The UK's second-largest property company is backing a new buy-to-let property fund for wealthy investors - but should you? Spun out of the law firm Charles Russell, the CR Property Fund plans to raise £300m, and will be managed by British Land (which will also invest up to £6m in its coffers). Launched last Thursday, with modest gearing it will be able to acquire between 450-500 London properties.
It is planned that two-thirds of the fund will comprise flats between £300,000 and £800,000 in areas such as Fulham and Battersea. The top slice will be prime central London homes of up to £5m in value. The closed-ended Guernsey fund has a lifespan of between five and nine years (depending on market conditions) and an ambitious gross target return of 14.5 per cent a year (the majority is expected to come from capital appreciation rather than rental yield). It will pay a 2 per cent annual dividend to investors, who must stump up a minimum £100,000.

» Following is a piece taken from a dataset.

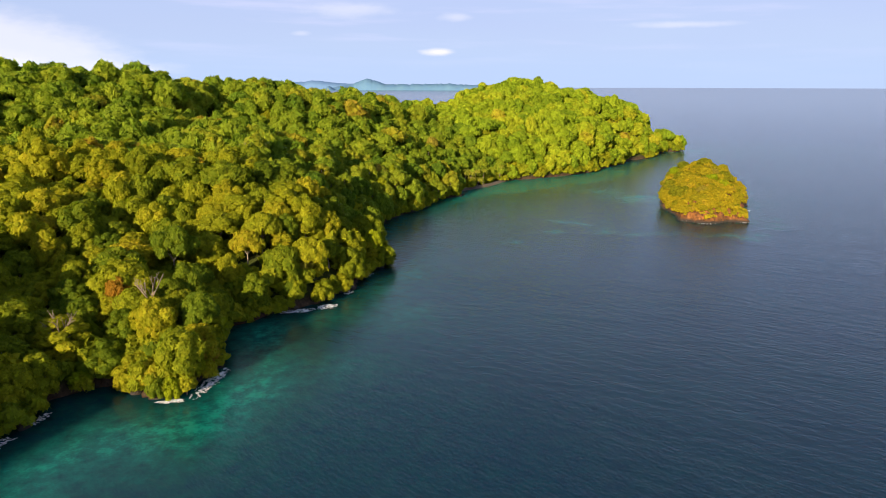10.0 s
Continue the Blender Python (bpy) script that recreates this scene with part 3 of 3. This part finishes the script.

The London buy-to-let market is a great place to be - if you can afford to get in. The rising property market means that last year the average UK amateur landlord enjoyed a 7.6 per cent annual return on th eir investment, according to figures released last week from LSL Property Services. In London, where property prices are now back to 2007 levels in some areas, performance has been even stronger, despite a cooling off in the corporate rental market.
CR Property Fund is not the first to target central London properties - we have previously written about uninspiring attempts by Candy & Candy and the London Central Residential Recovery Fund to bring products to market. However, British Land's involvement could give this fund real credibility - especially when one considers that up to 80 per cent of its investors are expected to hail from outside the UK.